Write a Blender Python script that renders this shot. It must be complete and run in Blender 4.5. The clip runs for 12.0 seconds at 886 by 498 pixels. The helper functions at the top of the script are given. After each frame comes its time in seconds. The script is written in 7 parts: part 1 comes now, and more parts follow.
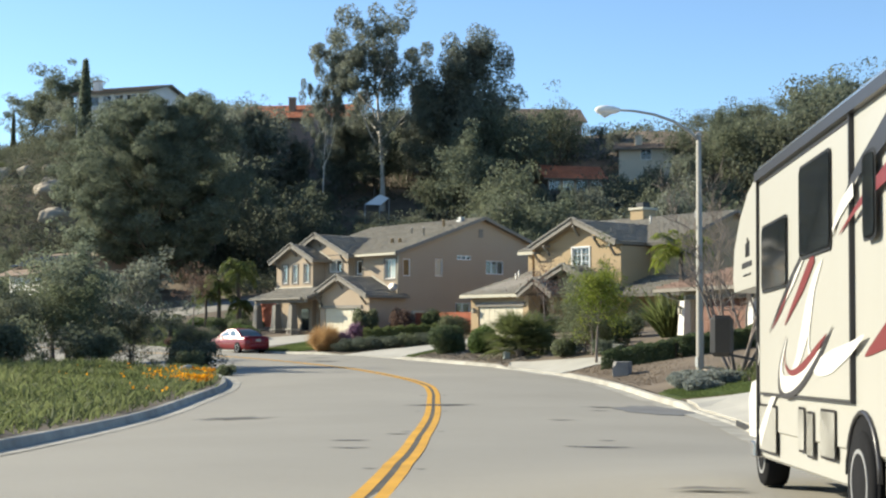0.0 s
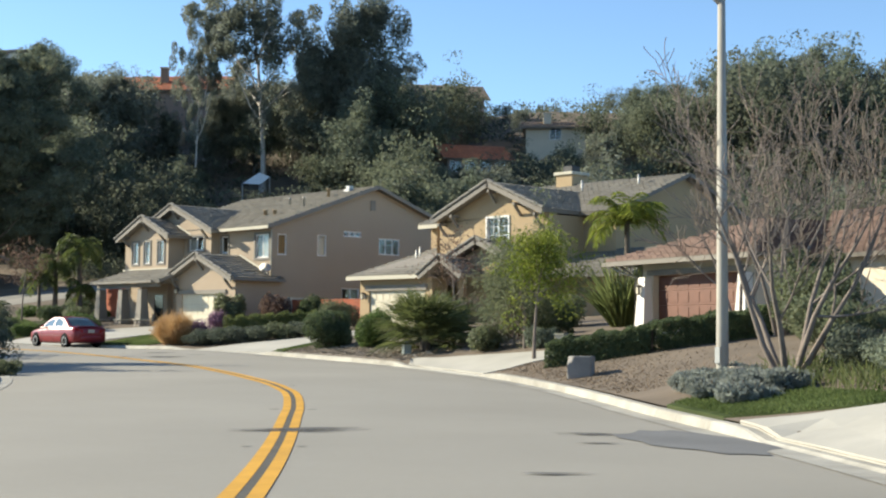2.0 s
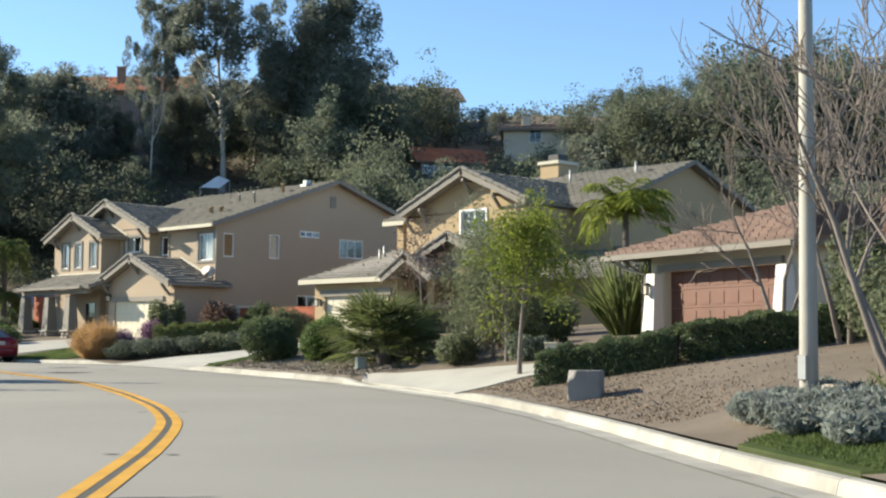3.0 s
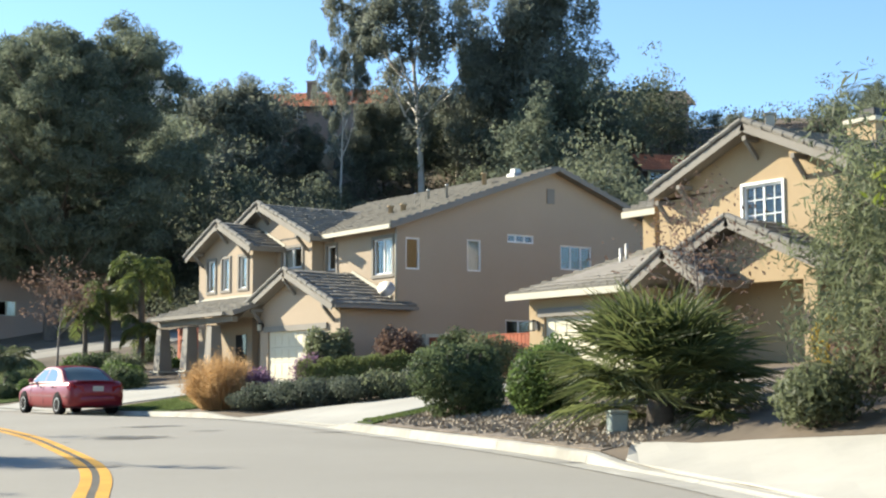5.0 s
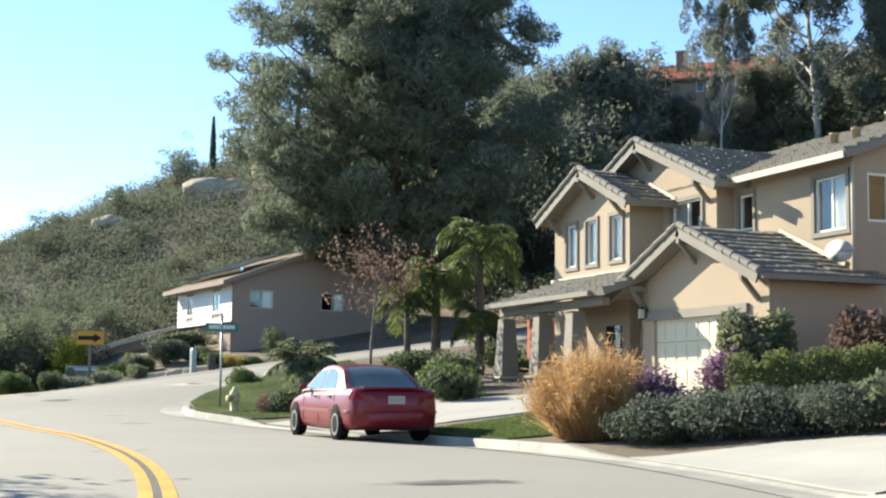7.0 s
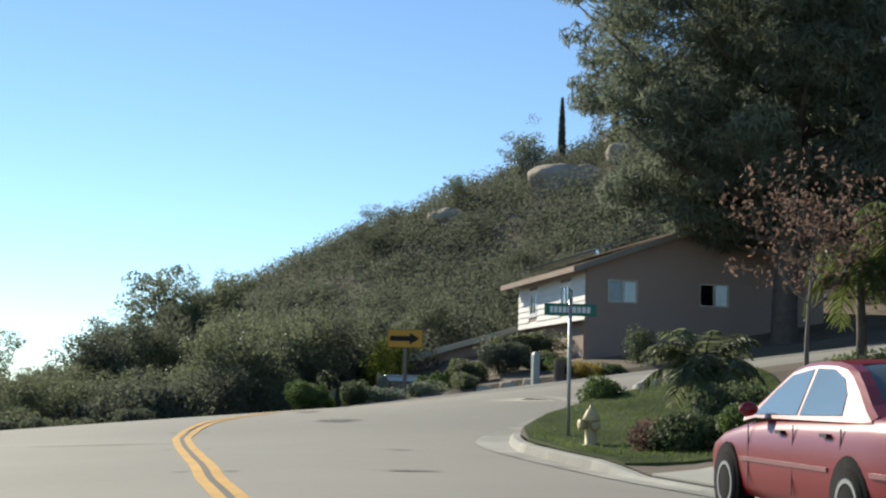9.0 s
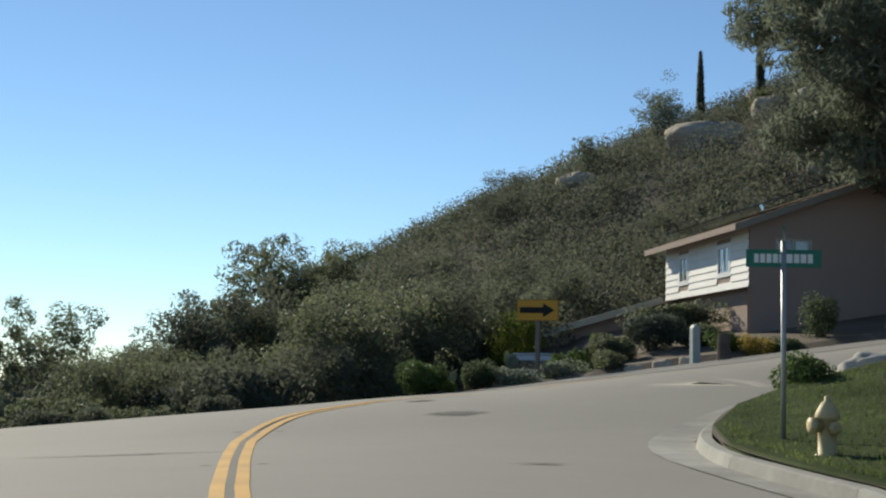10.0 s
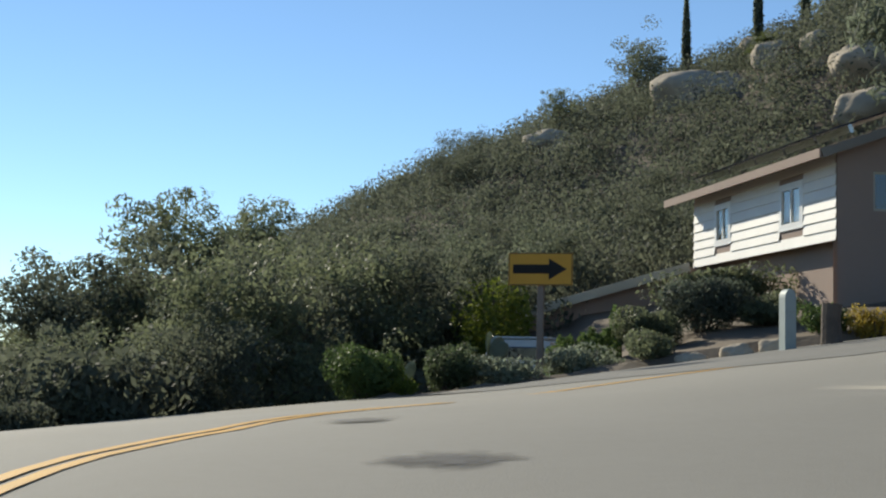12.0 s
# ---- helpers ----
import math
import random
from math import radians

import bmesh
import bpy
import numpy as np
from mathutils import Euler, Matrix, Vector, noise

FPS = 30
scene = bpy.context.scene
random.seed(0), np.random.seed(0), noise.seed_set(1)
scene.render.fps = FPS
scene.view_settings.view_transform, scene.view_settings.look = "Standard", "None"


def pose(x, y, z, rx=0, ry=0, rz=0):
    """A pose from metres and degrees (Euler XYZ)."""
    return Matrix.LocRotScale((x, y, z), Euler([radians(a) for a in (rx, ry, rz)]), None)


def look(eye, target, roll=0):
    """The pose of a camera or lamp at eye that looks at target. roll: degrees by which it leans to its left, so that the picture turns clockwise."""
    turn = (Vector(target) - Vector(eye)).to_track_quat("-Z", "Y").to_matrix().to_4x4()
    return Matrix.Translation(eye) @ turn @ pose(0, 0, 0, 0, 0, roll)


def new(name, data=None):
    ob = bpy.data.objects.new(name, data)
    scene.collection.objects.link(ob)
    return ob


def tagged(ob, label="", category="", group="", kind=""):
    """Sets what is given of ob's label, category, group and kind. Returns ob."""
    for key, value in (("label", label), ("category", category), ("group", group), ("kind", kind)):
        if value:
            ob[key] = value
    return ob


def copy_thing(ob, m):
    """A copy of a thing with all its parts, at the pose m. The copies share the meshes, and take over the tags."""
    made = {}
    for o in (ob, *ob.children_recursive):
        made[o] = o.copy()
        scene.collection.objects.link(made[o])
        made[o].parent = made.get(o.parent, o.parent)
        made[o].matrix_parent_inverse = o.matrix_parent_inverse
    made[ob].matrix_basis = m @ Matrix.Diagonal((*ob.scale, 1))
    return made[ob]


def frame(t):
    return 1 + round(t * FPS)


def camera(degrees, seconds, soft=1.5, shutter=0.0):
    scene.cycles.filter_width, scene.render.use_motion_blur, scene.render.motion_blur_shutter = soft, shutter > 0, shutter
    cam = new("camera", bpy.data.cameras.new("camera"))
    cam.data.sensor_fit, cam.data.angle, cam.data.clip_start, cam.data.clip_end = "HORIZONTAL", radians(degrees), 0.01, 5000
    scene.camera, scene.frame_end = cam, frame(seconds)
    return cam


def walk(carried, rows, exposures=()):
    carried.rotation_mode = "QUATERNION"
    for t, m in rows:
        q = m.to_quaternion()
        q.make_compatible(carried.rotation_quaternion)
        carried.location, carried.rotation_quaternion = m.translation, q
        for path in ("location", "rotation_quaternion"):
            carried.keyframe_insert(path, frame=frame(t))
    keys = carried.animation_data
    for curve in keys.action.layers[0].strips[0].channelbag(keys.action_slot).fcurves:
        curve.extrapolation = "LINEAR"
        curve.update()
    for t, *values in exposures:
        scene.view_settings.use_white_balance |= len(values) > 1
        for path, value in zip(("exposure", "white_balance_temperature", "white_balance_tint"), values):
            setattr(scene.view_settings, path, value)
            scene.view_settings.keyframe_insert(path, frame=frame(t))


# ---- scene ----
####
#### [Directions for this task]
Your task is to restate word for word the lines from the top of the data to the line containing "made[ob].matrix_basis = m", both ends included, with every picture left out.

#### [Solution for this task]
Write a Blender Python script that renders this shot. It must be complete and run in Blender 4.5. The clip runs for 12.0 seconds at 886 by 498 pixels. The helper functions at the top of the script are given. After each frame comes its time in seconds. The script is written in 7 parts: part 1 comes now, and more parts follow.
0.0 s
2.0 s
3.0 s
5.0 s
7.0 s
9.0 s
10.0 s
12.0 s
# ---- helpers ----
import math
import random
from math import radians

import bmesh
import bpy
import numpy as np
from mathutils import Euler, Matrix, Vector, noise

FPS = 30
scene = bpy.context.scene
random.seed(0), np.random.seed(0), noise.seed_set(1)
scene.render.fps = FPS
scene.view_settings.view_transform, scene.view_settings.look = "Standard", "None"


def pose(x, y, z, rx=0, ry=0, rz=0):
    """A pose from metres and degrees (Euler XYZ)."""
    return Matrix.LocRotScale((x, y, z), Euler([radians(a) for a in (rx, ry, rz)]), None)


def look(eye, target, roll=0):
    """The pose of a camera or lamp at eye that looks at target. roll: degrees by which it leans to its left, so that the picture turns clockwise."""
    turn = (Vector(target) - Vector(eye)).to_track_quat("-Z", "Y").to_matrix().to_4x4()
    return Matrix.Translation(eye) @ turn @ pose(0, 0, 0, 0, 0, roll)


def new(name, data=None):
    ob = bpy.data.objects.new(name, data)
    scene.collection.objects.link(ob)
    return ob


def tagged(ob, label="", category="", group="", kind=""):
    """Sets what is given of ob's label, category, group and kind. Returns ob."""
    for key, value in (("label", label), ("category", category), ("group", group), ("kind", kind)):
        if value:
            ob[key] = value
    return ob


def copy_thing(ob, m):
    """A copy of a thing with all its parts, at the pose m. The copies share the meshes, and take over the tags."""
    made = {}
    for o in (ob, *ob.children_recursive):
        made[o] = o.copy()
        scene.collection.objects.link(made[o])
        made[o].parent = made.get(o.parent, o.parent)
        made[o].matrix_parent_inverse = o.matrix_parent_inverse
    made[ob].matrix_basis = m @ Matrix.Diagonal((*ob.scale, 1))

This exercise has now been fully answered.